RECORDED INFORMATION:
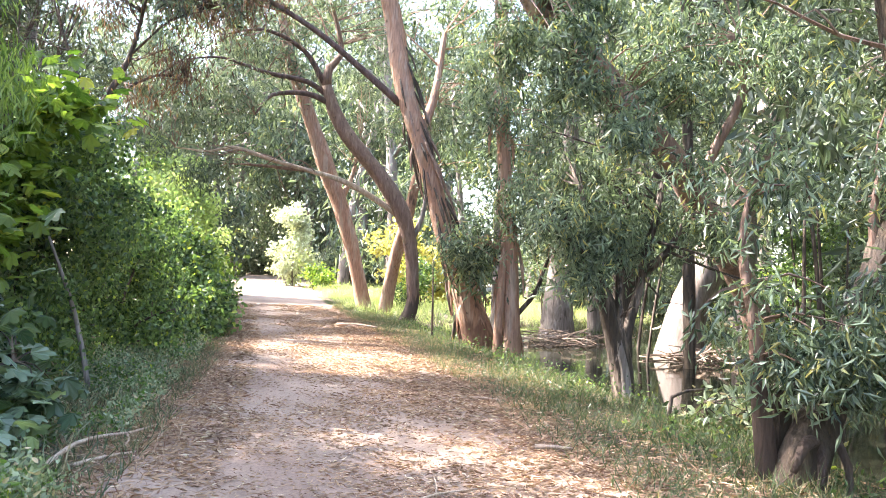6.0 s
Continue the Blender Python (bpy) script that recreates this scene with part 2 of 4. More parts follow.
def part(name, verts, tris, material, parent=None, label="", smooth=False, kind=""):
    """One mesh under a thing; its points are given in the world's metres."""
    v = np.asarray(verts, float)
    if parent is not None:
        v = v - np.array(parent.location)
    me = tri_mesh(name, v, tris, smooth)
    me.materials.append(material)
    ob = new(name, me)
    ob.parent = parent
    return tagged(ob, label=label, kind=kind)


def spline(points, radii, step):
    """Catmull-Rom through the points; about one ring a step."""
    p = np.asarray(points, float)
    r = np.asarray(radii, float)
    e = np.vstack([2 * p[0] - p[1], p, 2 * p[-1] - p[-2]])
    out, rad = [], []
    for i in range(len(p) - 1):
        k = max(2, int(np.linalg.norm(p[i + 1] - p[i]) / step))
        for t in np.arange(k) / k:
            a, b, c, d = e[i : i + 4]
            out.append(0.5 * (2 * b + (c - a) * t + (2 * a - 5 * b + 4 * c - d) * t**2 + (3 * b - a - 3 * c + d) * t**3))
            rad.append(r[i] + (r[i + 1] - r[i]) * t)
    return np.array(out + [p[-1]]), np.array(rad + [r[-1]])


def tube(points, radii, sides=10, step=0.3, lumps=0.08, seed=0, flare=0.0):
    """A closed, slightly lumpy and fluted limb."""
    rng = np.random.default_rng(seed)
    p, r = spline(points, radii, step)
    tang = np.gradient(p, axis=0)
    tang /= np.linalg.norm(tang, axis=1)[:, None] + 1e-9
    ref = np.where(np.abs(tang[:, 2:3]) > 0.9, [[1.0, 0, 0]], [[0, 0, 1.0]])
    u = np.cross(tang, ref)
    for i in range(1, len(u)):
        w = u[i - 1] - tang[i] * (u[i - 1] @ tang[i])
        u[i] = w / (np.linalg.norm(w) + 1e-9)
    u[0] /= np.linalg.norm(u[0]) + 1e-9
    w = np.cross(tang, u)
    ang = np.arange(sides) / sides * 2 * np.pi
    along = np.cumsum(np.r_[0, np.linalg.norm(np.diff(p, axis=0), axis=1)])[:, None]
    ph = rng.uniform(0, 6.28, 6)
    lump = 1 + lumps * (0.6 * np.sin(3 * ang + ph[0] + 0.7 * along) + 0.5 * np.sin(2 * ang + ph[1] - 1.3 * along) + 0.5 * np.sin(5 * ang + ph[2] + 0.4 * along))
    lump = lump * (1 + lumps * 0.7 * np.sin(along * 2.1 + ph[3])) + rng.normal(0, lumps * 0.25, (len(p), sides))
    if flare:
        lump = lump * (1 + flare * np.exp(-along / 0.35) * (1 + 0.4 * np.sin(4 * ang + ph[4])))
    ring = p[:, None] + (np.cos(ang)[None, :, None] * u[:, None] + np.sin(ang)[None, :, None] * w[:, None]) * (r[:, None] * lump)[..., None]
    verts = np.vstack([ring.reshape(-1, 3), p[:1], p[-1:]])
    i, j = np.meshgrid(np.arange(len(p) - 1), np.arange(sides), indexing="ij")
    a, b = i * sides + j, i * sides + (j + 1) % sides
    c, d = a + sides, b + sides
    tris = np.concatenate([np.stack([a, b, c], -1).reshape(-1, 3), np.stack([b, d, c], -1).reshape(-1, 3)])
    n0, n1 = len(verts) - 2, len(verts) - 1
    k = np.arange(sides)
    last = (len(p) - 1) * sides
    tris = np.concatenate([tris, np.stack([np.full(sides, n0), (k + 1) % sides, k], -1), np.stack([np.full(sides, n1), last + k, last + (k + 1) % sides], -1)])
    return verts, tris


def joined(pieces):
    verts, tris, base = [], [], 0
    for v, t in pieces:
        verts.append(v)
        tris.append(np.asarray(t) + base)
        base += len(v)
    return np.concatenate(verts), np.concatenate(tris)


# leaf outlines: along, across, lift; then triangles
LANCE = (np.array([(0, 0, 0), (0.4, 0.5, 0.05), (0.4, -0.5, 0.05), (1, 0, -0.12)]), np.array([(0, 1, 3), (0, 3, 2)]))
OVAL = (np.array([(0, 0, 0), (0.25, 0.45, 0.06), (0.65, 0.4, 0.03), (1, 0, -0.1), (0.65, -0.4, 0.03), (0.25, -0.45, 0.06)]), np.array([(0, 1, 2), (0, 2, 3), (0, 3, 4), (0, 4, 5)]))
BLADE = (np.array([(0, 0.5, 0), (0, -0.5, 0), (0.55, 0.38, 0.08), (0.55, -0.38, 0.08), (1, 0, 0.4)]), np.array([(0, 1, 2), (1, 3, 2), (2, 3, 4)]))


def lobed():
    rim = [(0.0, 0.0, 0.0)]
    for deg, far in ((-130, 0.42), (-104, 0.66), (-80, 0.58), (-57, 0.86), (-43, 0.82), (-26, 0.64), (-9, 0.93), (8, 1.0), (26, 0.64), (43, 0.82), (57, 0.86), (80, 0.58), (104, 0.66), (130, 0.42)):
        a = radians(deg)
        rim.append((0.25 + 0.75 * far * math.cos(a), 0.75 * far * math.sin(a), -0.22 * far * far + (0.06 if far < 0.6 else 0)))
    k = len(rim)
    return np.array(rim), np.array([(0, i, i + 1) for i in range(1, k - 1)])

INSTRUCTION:
Please set down each line of the data above exactly as written, without the pictures.

THE SOLUTION:
6.0 s
Continue the Blender Python (bpy) script that recreates this scene with part 2 of 4. More parts follow.
def part(name, verts, tris, material, parent=None, label="", smooth=False, kind=""):
    """One mesh under a thing; its points are given in the world's metres."""
    v = np.asarray(verts, float)
    if parent is not None:
        v = v - np.array(parent.location)
    me = tri_mesh(name, v, tris, smooth)
    me.materials.append(material)
    ob = new(name, me)
    ob.parent = parent
    return tagged(ob, label=label, kind=kind)


def spline(points, radii, step):
    """Catmull-Rom through the points; about one ring a step."""
    p = np.asarray(points, float)
    r = np.asarray(radii, float)
    e = np.vstack([2 * p[0] - p[1], p, 2 * p[-1] - p[-2]])
    out, rad = [], []
    for i in range(len(p) - 1):
        k = max(2, int(np.linalg.norm(p[i + 1] - p[i]) / step))
        for t in np.arange(k) / k:
            a, b, c, d = e[i : i + 4]
            out.append(0.5 * (2 * b + (c - a) * t + (2 * a - 5 * b + 4 * c - d) * t**2 + (3 * b - a - 3 * c + d) * t**3))
            rad.append(r[i] + (r[i + 1] - r[i]) * t)
    return np.array(out + [p[-1]]), np.array(rad + [r[-1]])


def tube(points, radii, sides=10, step=0.3, lumps=0.08, seed=0, flare=0.0):
    """A closed, slightly lumpy and fluted limb."""
    rng = np.random.default_rng(seed)
    p, r = spline(points, radii, step)
    tang = np.gradient(p, axis=0)
    tang /= np.linalg.norm(tang, axis=1)[:, None] + 1e-9
    ref = np.where(np.abs(tang[:, 2:3]) > 0.9, [[1.0, 0, 0]], [[0, 0, 1.0]])
    u = np.cross(tang, ref)
    for i in range(1, len(u)):
        w = u[i - 1] - tang[i] * (u[i - 1] @ tang[i])
        u[i] = w / (np.linalg.norm(w) + 1e-9)
    u[0] /= np.linalg.norm(u[0]) + 1e-9
    w = np.cross(tang, u)
    ang = np.arange(sides) / sides * 2 * np.pi
    along = np.cumsum(np.r_[0, np.linalg.norm(np.diff(p, axis=0), axis=1)])[:, None]
    ph = rng.uniform(0, 6.28, 6)
    lump = 1 + lumps * (0.6 * np.sin(3 * ang + ph[0] + 0.7 * along) + 0.5 * np.sin(2 * ang + ph[1] - 1.3 * along) + 0.5 * np.sin(5 * ang + ph[2] + 0.4 * along))
    lump = lump * (1 + lumps * 0.7 * np.sin(along * 2.1 + ph[3])) + rng.normal(0, lumps * 0.25, (len(p), sides))
    if flare:
        lump = lump * (1 + flare * np.exp(-along / 0.35) * (1 + 0.4 * np.sin(4 * ang + ph[4])))
    ring = p[:, None] + (np.cos(ang)[None, :, None] * u[:, None] + np.sin(ang)[None, :, None] * w[:, None]) * (r[:, None] * lump)[..., None]
    verts = np.vstack([ring.reshape(-1, 3), p[:1], p[-1:]])
    i, j = np.meshgrid(np.arange(len(p) - 1), np.arange(sides), indexing="ij")
    a, b = i * sides + j, i * sides + (j + 1) % sides
    c, d = a + sides, b + sides
    tris = np.concatenate([np.stack([a, b, c], -1).reshape(-1, 3), np.stack([b, d, c], -1).reshape(-1, 3)])
    n0, n1 = len(verts) - 2, len(verts) - 1
    k = np.arange(sides)
    last = (len(p) - 1) * sides
    tris = np.concatenate([tris, np.stack([np.full(sides, n0), (k + 1) % sides, k], -1), np.stack([np.full(sides, n1), last + k, last + (k + 1) % sides], -1)])
    return verts, tris


def joined(pieces):
    verts, tris, base = [], [], 0
    for v, t in pieces:
        verts.append(v)
        tris.append(np.asarray(t) + base)
        base += len(v)
    return np.concatenate(verts), np.concatenate(tris)


# leaf outlines: along, across, lift; then triangles
LANCE = (np.array([(0, 0, 0), (0.4, 0.5, 0.05), (0.4, -0.5, 0.05), (1, 0, -0.12)]), np.array([(0, 1, 3), (0, 3, 2)]))
OVAL = (np.array([(0, 0, 0), (0.25, 0.45, 0.06), (0.65, 0.4, 0.03), (1, 0, -0.1), (0.65, -0.4, 0.03), (0.25, -0.45, 0.06)]), np.array([(0, 1, 2), (0, 2, 3), (0, 3, 4), (0, 4, 5)]))
BLADE = (np.array([(0, 0.5, 0), (0, -0.5, 0), (0.55, 0.38, 0.08), (0.55, -0.38, 0.08), (1, 0, 0.4)]), np.array([(0, 1, 2), (1, 3, 2), (2, 3, 4)]))


def lobed():
    rim = [(0.0, 0.0, 0.0)]
    for deg, far in ((-130, 0.42), (-104, 0.66), (-80, 0.58), (-57, 0.86), (-43, 0.82), (-26, 0.64), (-9, 0.93), (8, 1.0), (26, 0.64), (43, 0.82), (57, 0.86), (80, 0.58), (104, 0.66), (130, 0.42)):
        a = radians(deg)
        rim.append((0.25 + 0.75 * far * math.cos(a), 0.75 * far * math.sin(a), -0.22 * far * far + (0.06 if far < 0.6 else 0)))
    k = len(rim)
    return np.array(rim), np.array([(0, i, i + 1) for i in range(1, k - 1)])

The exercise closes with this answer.